Good candidates for explore: false:

  • Localhost projects with a rich source base — the planner can grep src/ for data-testid attributes and read component files to infer selectors without opening a browser
  • Re-runs after a successful exploration — agent memory already has validated selectors; skip re-exploration and go straight to generation
  • Well-documented external apps — when your instructions[] are detailed enough that selector discovery isn't needed (e.g. you already know the testids or ARIA roles)
{
  moduleName: '@CheckoutFlow',
  pageURL: 'http://localhost:3000/checkout',
  explore: false,   // uses src/ grep + agent memory instead of browser
  instructions: [
    'Verify the order summary shows the correct item count and total price.',
    'Click "Place Order" with valid card details — verify confirmation screen.',
  ],
}

When to keep explore: true: Whenever you want the agent to discover selectors via live browser interaction — this is the default and always valid. explore: false is purely an optimisation for when you're confident live discovery isn't needed.

Skip execution during iteration

While refining your instructions[], set both execution flags to false to run only exploration and generation (Phases 1–7):

{
  runExploredCases: false,   // skip Phase 5 seed validation
  runGeneratedCases: false,  // skip Phase 8 test execution
}

Re-enable them only when you're satisfied with the generated BDD files.
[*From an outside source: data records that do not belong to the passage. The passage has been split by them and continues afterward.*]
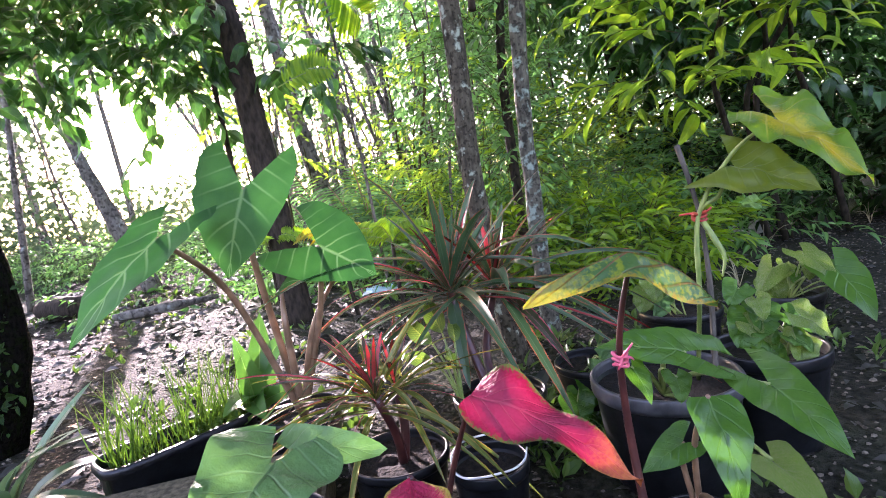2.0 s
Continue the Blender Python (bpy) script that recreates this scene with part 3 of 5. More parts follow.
def right_shrub():
    t = thing("shrub", "large shrub with long bright green pointed leaves", "shrub")
    base = Vector((2.335, 3.7, 0.0))
    for pts in ([tuple(base), (2.201, 3.7, 0.902), (2.24, 3.6, 1.359), (1.96, 3.3, 1.6), (1.315, 2.6, 1.907)],
                [(base.x + 0.45, base.y, 0), (2.581, 3.6, 0.662), (2.35, 3.5, 1.193), (2.197, 3.3, 1.508), (1.871, 3, 1.732)],
                [(base.x + 0.1, base.y + 0.1, 0), (2.134, 3.7, 0.921), (2.251, 3.4, 1.427), (2.387, 2.8, 1.99), (2.524, 2.4, 2.59)],
                [(base.x - 0.1, base.y, 0), (1.951, 3.7, 1.022), (1.825, 3.4, 1.427), (1.988, 3, 2.015), (2.189, 2.6, 2.711)]):
        limb("stem", pts, [0.024, 0.020, 0.017, 0.011, 0.006], BARK_SHADE, t, 10, 6, 0.15)
    rnd = random.Random(31)
    tw, lv = [], []
    shoots = (((1.585, 2.300, 2.062), (2.184, 2.100, 2.861), 15), ((1.751, 2.200, 2.030), (2.420, 2.000, 2.457), 15), ((1.445, 2.400, 2.299), (2.002, 2.300, 2.862), 11), ((1.686, 2.400, 1.771), (1.925, 2.100, 1.835), 13),
              ((1.337, 2.300, 1.786), (0.664, 2.200, 1.804), 13), ((1.682, 2.400, 1.969), (1.209, 2.300, 2.422), 12), ((1.821, 2.300, 1.635), (2.300, 2.100, 2.045), 13), ((1.305, 2.400, 1.596), (0.866, 2.200, 1.436), 11))
    for a, b, n in shoots:
        d = Vector(b) - Vector(a)
        w, l = spray(rnd, a, d + Vector((0, 0, 0.1 * d.length)), d.length, n, 0.20, 0.05, 0.1, 0.75)
        tw.append((w, (0.006, 0.002), 5, 2))
        lv += l
    blobs = [((1.271, 2.5, 1.967), (0.42, 0.3, 0.25)), ((1.952, 2.4, 2.2), (0.45, 0.3, 0.3)), ((1.92, 2.4, 1.543), (0.45, 0.35, 0.3)), ((1.663, 2.600, 2.164), (0.35, 0.2, 0.2)),
             ((1.391, 2.7, 1.506), (0.4, 0.3, 0.25)), ((1.347, 2.7, 1.157), (0.35, 0.3, 0.2)), ((2.26, 2.2, 2.096), (0.3, 0.3, 0.4))]
    tw2, lv2 = crown(rnd, blobs, 105, 0.50, 9, 0.195, 0.3, 0.2, lift=0.35)
    bundle("twig", tw + tw2, TWIG, t)
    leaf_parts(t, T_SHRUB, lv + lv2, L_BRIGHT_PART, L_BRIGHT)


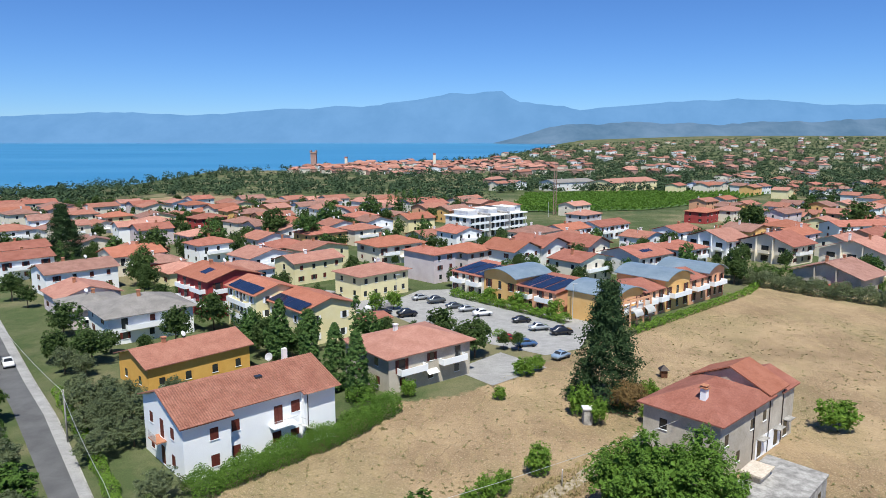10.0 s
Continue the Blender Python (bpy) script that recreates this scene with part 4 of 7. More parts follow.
def build_terrace_houses():
    h = block_thing("house", "house with an orange roof terrace behind a railing", 3, 22.5)
    bpart("wall", boxes((0.4, 5.85, 18.35, 26.9, GROUND - 0.3, 3.6)), "peach", h)
    bpart("terrace_floor", boxes((0.4, 4.92, 18.35, 26.95, 3.6, 3.68)), "orange_floor", h, "bare orange terrace floor")
    bpart("front_ledge", boxes((4.92, 5.9, 18.35, 26.95, 3.6, 4.0)), "orange_floor", h, "orange painted front ledge")
    bpart("party_wall", prism([(0.6, 26.95), (5.55, 26.95), (5.55, 27.2), (0.6, 27.2)], 3.3, [6.4, 4.6, 4.6, 6.4]), "white_wall", h, "white party wall")
    bpart("party_wall_cap", slope_slab(bmesh.new(), 0.55, 6.50, 5.6, 4.68, 26.88, 27.28, 0.08), "tile_bed", h, "clay cap on the party wall")
    rail = bmesh.new()
    box(rail, 4.83, 4.88, 18.4, 26.85, 4.60, 4.64)
    bpart("rail", rail, "dark_metal", h)
    pm = mesh_of("railing_bar", boxes((-0.012, 0.012, -0.012, 0.012, 0, 0.95)), "dark_metal")
    for k in range(54):
        shared("railing_bar", pm, h, BLOCK @ Matrix.Translation((4.855, 18.5 + k * 0.155, 3.68)))
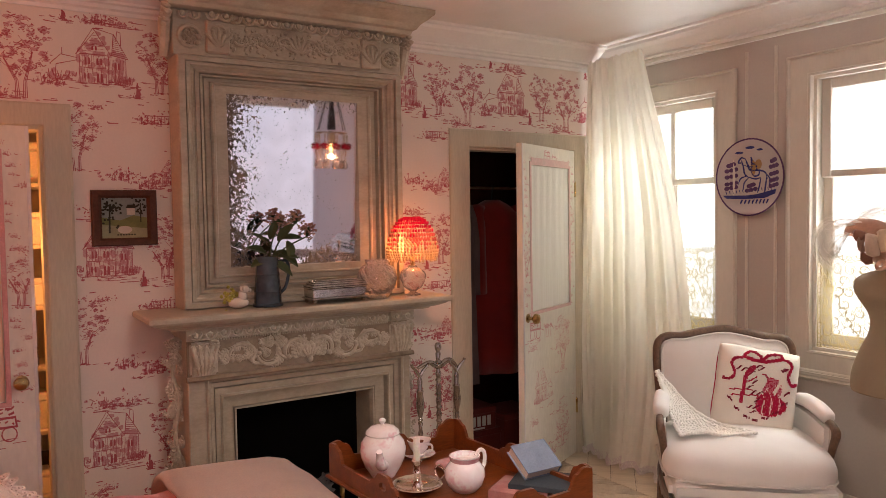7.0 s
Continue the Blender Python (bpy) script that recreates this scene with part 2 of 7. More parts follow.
M["sky"] = glowing(mat("bright_sky", (0.9, 0.95, 1.0), 1, bmp=0), (0.91, 0.955, 1.0), 1.22)
_t, _b = nodes_of(M["sky"])
_t.links.new(ramp(_t, tex(_t, 0.55, 2), [(0.42, (0.66, 0.76, 0.86)), (0.56, (0.95, 0.98, 1.0))]), _b.inputs["Emission Color"])


# ---------- builders ----------
def part(name, bm, material, parent=None, label="", smooth=False):
    me = bpy.data.meshes.new(name)
    bmesh.ops.recalc_face_normals(bm, faces=bm.faces)
    bm.to_mesh(me)
    bm.free()
    for s in ([material] if not isinstance(material, (list, tuple)) else material):
        me.materials.append(s)
    if smooth:
        me.polygons.foreach_set("use_smooth", [True] * len(me.polygons))
        if smooth != "all":
            me.set_sharp_from_angle(angle=radians(40))
    ob = new(name, me)
    if parent is not None:
        ob.parent = parent
    if label:
        ob["label"] = label
    return ob


def thing(name, m, label, category, group="", kind=""):
    ob = new(name)
    ob.empty_display_size = 0.1
    ob.matrix_world = m if isinstance(m, Matrix) else Matrix.Translation(m)
    return tagged(ob, label, category, group, kind)


def box(bm, lo, hi, bev=0.0, seg=1, m=None):
    """A box between two corners, its edges rounded by bev."""
    s = [max(1e-4, b - a) for a, b in zip(lo, hi)]
    c = [(a + b) / 2 for a, b in zip(lo, hi)]
    mm = Matrix.Translation(c) @ Matrix.Diagonal((*s, 1))
    vs = bmesh.ops.create_cube(bm, size=1, matrix=mm)["verts"]
    if bev:
        es = list({e for v in vs for e in v.link_edges})
        r = bmesh.ops.bevel(bm, geom=es, offset=min(bev, min(s) * 0.45), segments=seg, affect="EDGES")
        vs = list({v for f in r["faces"] for v in f.verts} | {v for v in vs if v.is_valid})
    if m is not None:
        bmesh.ops.transform(bm, matrix=m, verts=vs)
    return vs


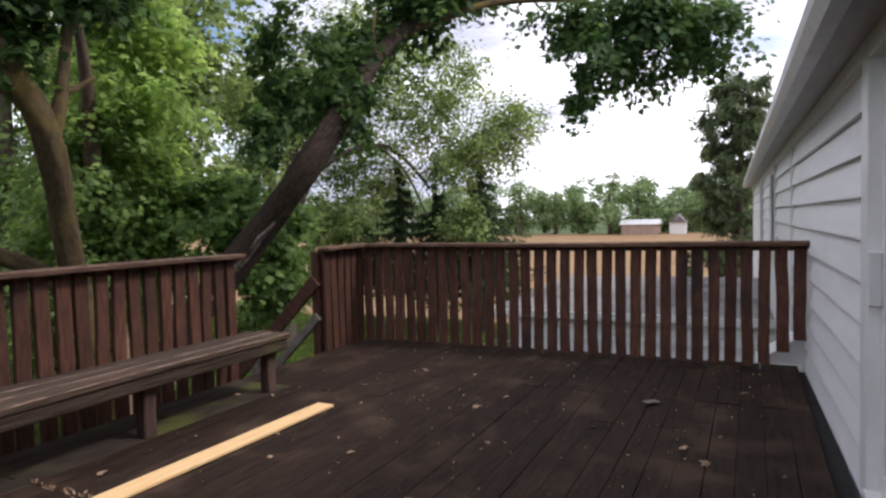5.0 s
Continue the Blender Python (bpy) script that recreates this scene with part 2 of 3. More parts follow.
L_SPRUCE = leaf_mat("spruce_needle", (0.028, 0.050, 0.025), (0.088, 0.130, 0.056), 0.28, 0.6)
L_PINE = leaf_mat("pine_needle", (0.075, 0.105, 0.055), (0.19, 0.24, 0.12), 0.35, 0.6)
# distance haze is mixed into this pale green
L_FAR = leaf_mat("hazed_far_foliage", (0.15, 0.22, 0.105), (0.30, 0.40, 0.18), 0.35, 0.7)
L_GRASS = leaf_mat("grass_blade", (0.066, 0.106, 0.027), (0.215, 0.282, 0.08), 0.42, 0.6)
M_GLASS = bpy.data.materials.new("window_glass")
M_GLASS.use_nodes = True
gb = M_GLASS.node_tree.nodes["Principled BSDF"]
gb.inputs["Base Color"].default_value, gb.inputs["Roughness"].default_value = (0.9, 0.95, 0.95, 1), 0.02
gb.inputs["Transmission Weight"].default_value, gb.inputs["IOR"].default_value = 1.0, 1.45

# ---- mesh helpers ----


def part(name, bm, material, parent=None, label=""):
    """Links a bmesh as one mesh object, under a parent if given."""
    me = bpy.data.meshes.new(name)
    bm.to_mesh(me)
    bm.free()
    me.materials.append(material)
    ob = new(name, me)
    if parent:
        ob.parent = parent
    return tagged(ob, label) if label else ob


def empty(name, label, category, group="", kind="", at=(0, 0, 0)):
    ob = new(name)
    ob.empty_display_size = 0.1
    ob.location = at
    return tagged(ob, label, category, group, kind)


def box(x0, x1, y0, y1, z0, z1, bevel=0.004, bm=None):
    bm = bm or bmesh.new()
    before = len(bm.verts)
    m = Matrix.LocRotScale(((x0 + x1) / 2, (y0 + y1) / 2, (z0 + z1) / 2), None, (x1 - x0, y1 - y0, z1 - z0))
    made = bmesh.ops.create_cube(bm, size=1, matrix=m)["verts"]
    if bevel:
        edges = list({e for v in made for e in v.link_edges})
        bmesh.ops.bevel(bm, geom=edges, offset=bevel, segments=1, affect="EDGES")
    return bm


def board_mesh(name, sx, sy, sz, material, seed, bevel=0.005, wobble=0.004, cuts=6, worn=None):
    """A board centred on its middle, a little bowed along its length, with eased edges."""
    rng = random.Random(seed)
    bm = box(-sx / 2, sx / 2, -sy / 2, sy / 2, -sz / 2, sz / 2, bevel)
    ax = max(range(3), key=lambda i: (sx, sy, sz)[i])
    size = (sx, sy, sz)[ax]
    nrm = Vector([1.0 if i == ax else 0.0 for i in range(3)])
    for k in range(1, cuts):
        co = nrm * (-size / 2 + size * k / cuts)
        bmesh.ops.bisect_plane(bm, geom=bm.verts[:] + bm.edges[:] + bm.faces[:], plane_co=co, plane_no=nrm)
    ph = rng.uniform(0, 6)
    for v in bm.verts:
        s = v.co[ax] / size
        for i in range(3):
            if i != ax:
                v.co[i] += wobble * math.sin(s * 4 + ph + i * 1.7) + wobble * 0.5 * math.sin(s * 11 + ph * 2 + i)
    if worn:
        bm.normal_update()
        for f in bm.faces:
            if 0.25 < f.normal.z < 0.96:
                f.material_index = 1
    me = bpy.data.meshes.new(name)
    bm.to_mesh(me)
    bm.free()
    me.materials.append(material)
    if worn:
        me.materials.append(worn)
    return me


def place(name, me, parent, m, label=""):
    ob = new(name, me)
    ob.parent = parent
    ob.matrix_basis = m
    return tagged(ob, label) if label else ob


def tube(points, sides=12, bm=None, rough=0.06, seed=1):
    """A tapered limb through (x, y, z, radius) points, uneven like bark."""
    bm = bm or bmesh.new()
    pts = []
    for i in range(len(points) - 1):
        p0, p1, p2, p3 = (Vector(points[max(0, min(len(points) - 1, i + k))]) for k in (-1, 0, 1, 2))
        for j in range(5):
            t = j / 5
            pts.append(0.5 * ((2 * p1) + (p2 - p0) * t + (2 * p0 - 5 * p1 + 4 * p2 - p3) * t * t + (3 * p1 - p0 - 3 * p2 + p3) * t ** 3))
    pts.append(Vector(points[-1]))
    rings, up = [], Vector((0.3, 0.9, 0.2))
    layer = bm.verts.layers.float_vector.get("bark") or bm.verts.layers.float_vector.new("bark")
    run = seed * 3.7
    for i, p in enumerate(pts):
        a, b = pts[max(i - 1, 0)], pts[min(i + 1, len(pts) - 1)]
        d = (b - a).to_3d().normalized()
        u = d.cross(up).normalized()
        w = d.cross(u)
        c, r = p.to_3d(), max(p[3], 0.004)
        run += (c - pts[i - 1].to_3d()).length if i else 0
        ring = []
        for k in range(sides):
            an = 2 * math.pi * k / sides
            wob = 1 + rough * noise.noise((c.x * 1.5 + math.cos(an) * 2 + seed, c.y * 1.5 + math.sin(an) * 2, c.z * 2.0)) * 2 + rough * 0.7 * math.sin(an * 5 + c.z * 3)
            ring.append(bm.verts.new(c + (u * math.cos(an) + w * math.sin(an)) * r * wob))
            ring[-1][layer] = Vector((r * math.cos(an), r * math.sin(an), run))
        rings.append(ring)
    for ra, rb in zip(rings, rings[1:]):
        for k in range(sides):
            bm.faces.new((ra[k], ra[(k + 1) % sides], rb[(k + 1) % sides], rb[k]))
    bm.faces.new(rings[0][::-1])
    bm.faces.new(rings[-1])
    for f in bm.faces:
        f.smooth = True
    return bm


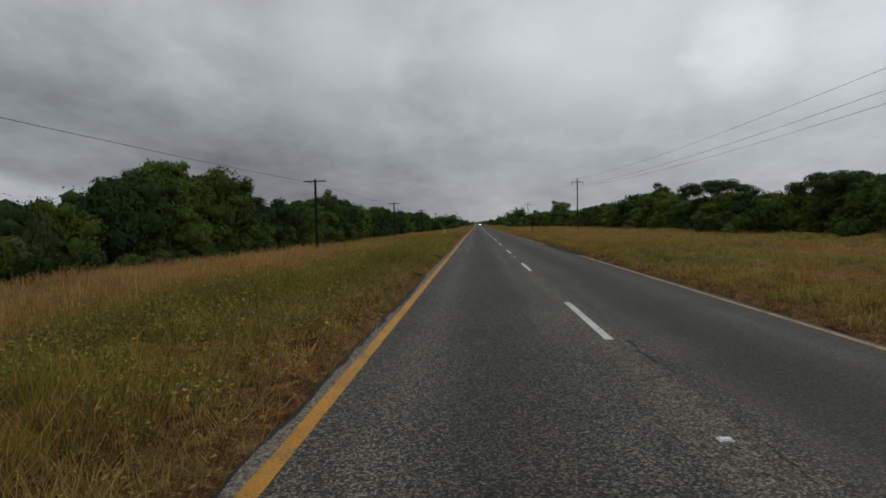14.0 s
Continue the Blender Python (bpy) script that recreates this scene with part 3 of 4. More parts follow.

Limit subModuleName[] to actual phases

Each submodule name triggers a separate exploration pass. Only list the phases that exist in your workflow:

// ❌ Wastes tokens exploring non-existent phases
subModuleName: ['@0-Setup', '@1-Action', '@2-Verify', '@3-Cleanup'],

// ✅ Only what's needed
subModuleName: ['@0-Setup', '@1-Action', '@2-Verify'],

Keep generate-context.md up to date

Run the extraction script whenever you add new FIELD_TYPES or faker patterns to stepHelpers.js. Stale knowledge docs fall back to the full 17 KB source read.